— Exercise details —
Copy the listing below in full and skip every picture.

— Given material —
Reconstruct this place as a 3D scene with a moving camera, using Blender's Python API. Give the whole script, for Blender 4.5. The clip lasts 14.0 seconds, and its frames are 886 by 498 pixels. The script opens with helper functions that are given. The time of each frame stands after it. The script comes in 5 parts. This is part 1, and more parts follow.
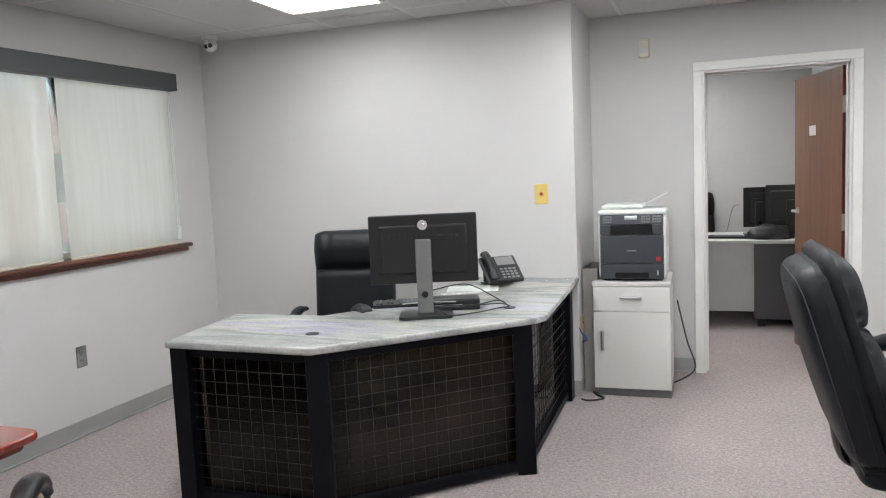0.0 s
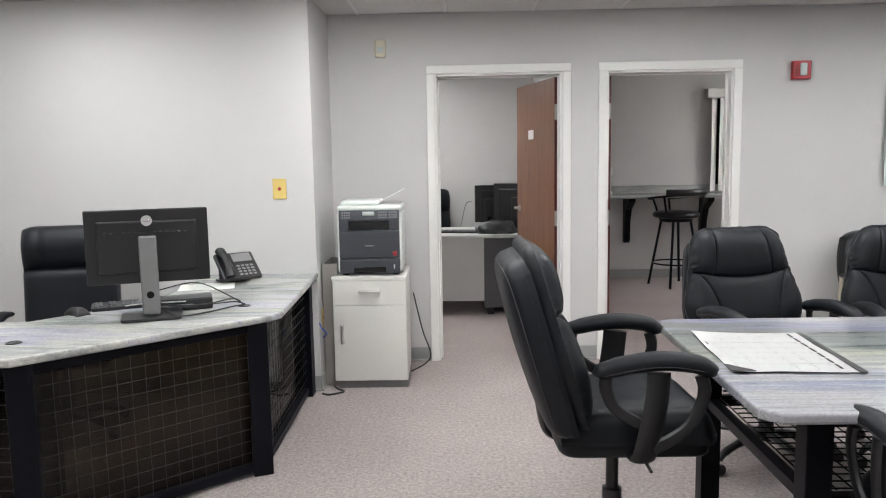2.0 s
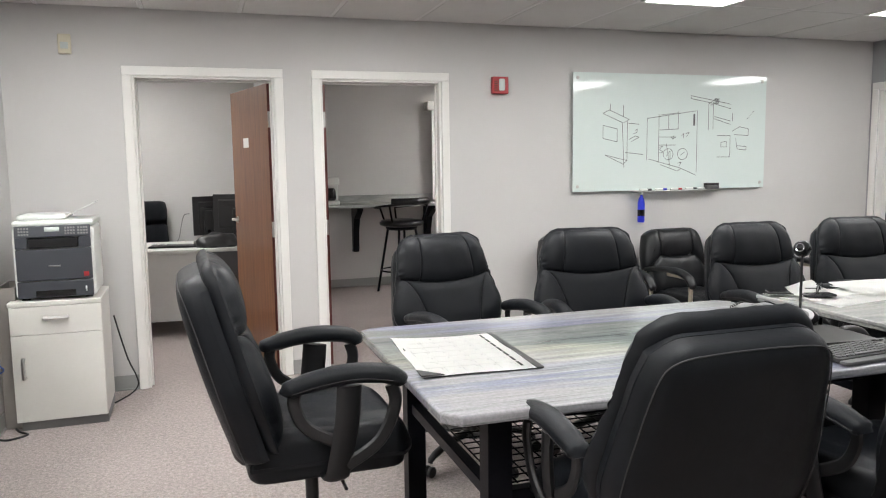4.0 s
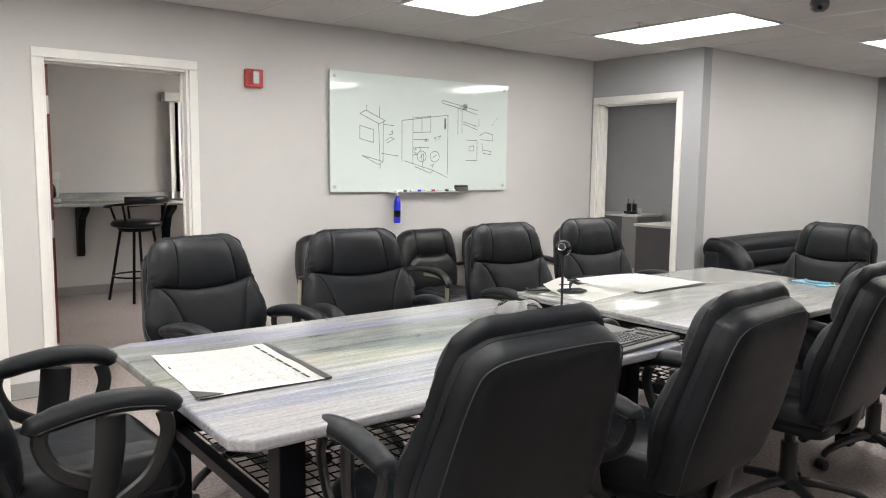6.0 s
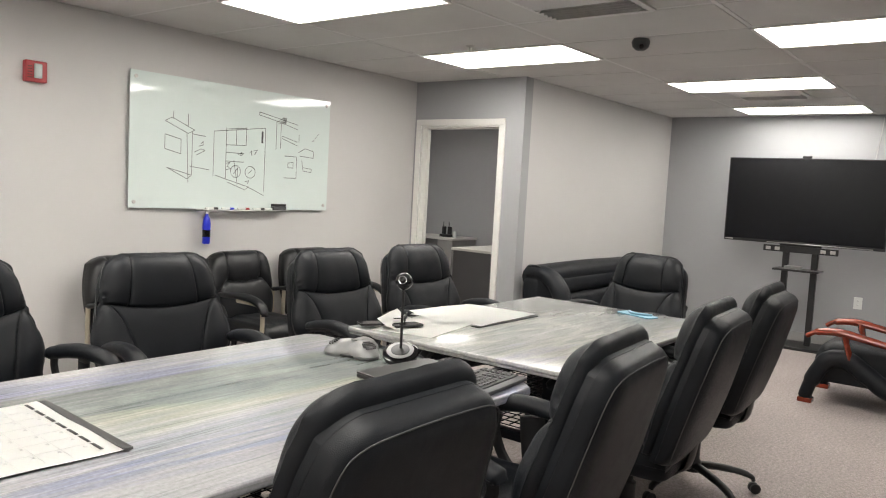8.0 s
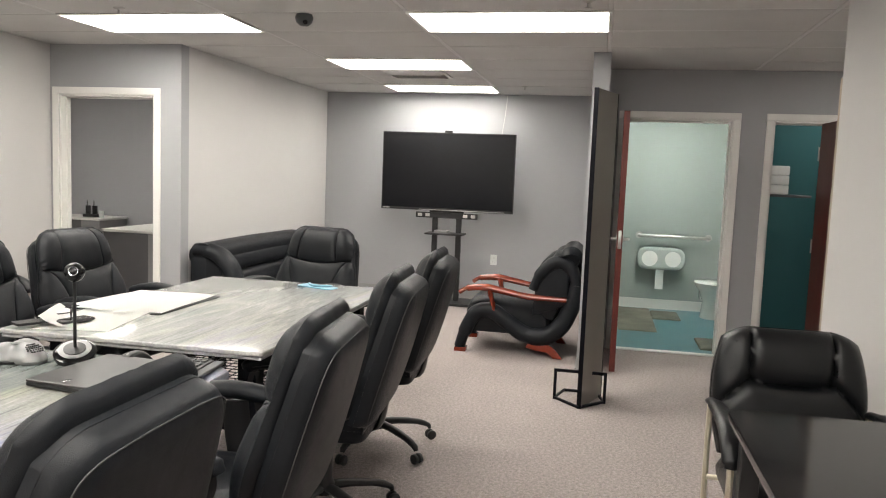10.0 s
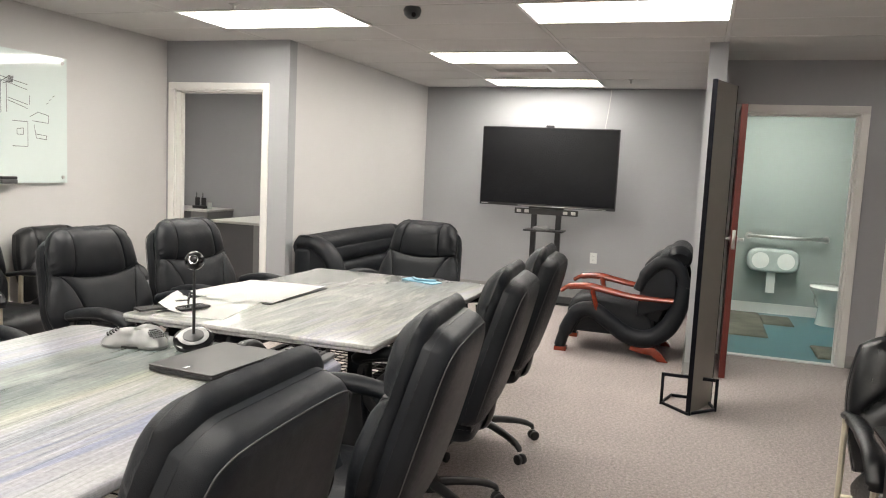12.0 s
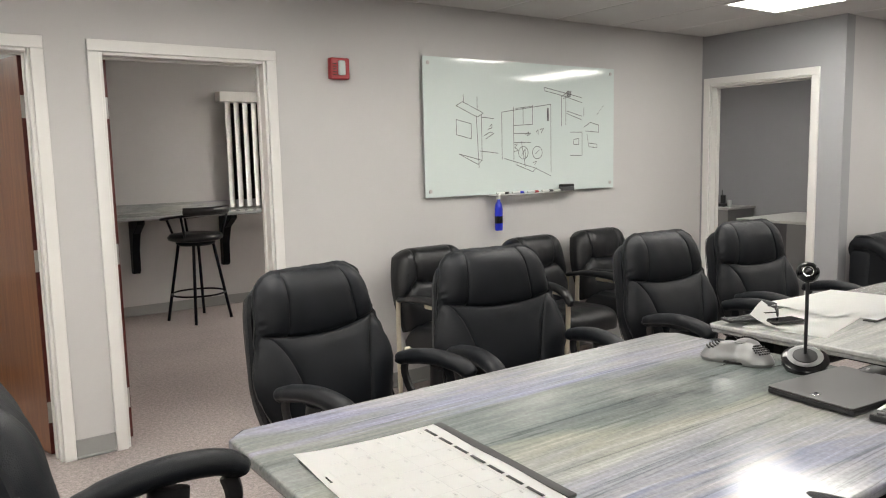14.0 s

— Exercise answer —
Reconstruct this place as a 3D scene with a moving camera, using Blender's Python API. Give the whole script, for Blender 4.5. The clip lasts 14.0 seconds, and its frames are 886 by 498 pixels. The script opens with helper functions that are given. The time of each frame stands after it. The script comes in 5 parts. This is part 1, and more parts follow.
0.0 s
2.0 s
4.0 s
6.0 s
8.0 s
10.0 s
12.0 s
14.0 s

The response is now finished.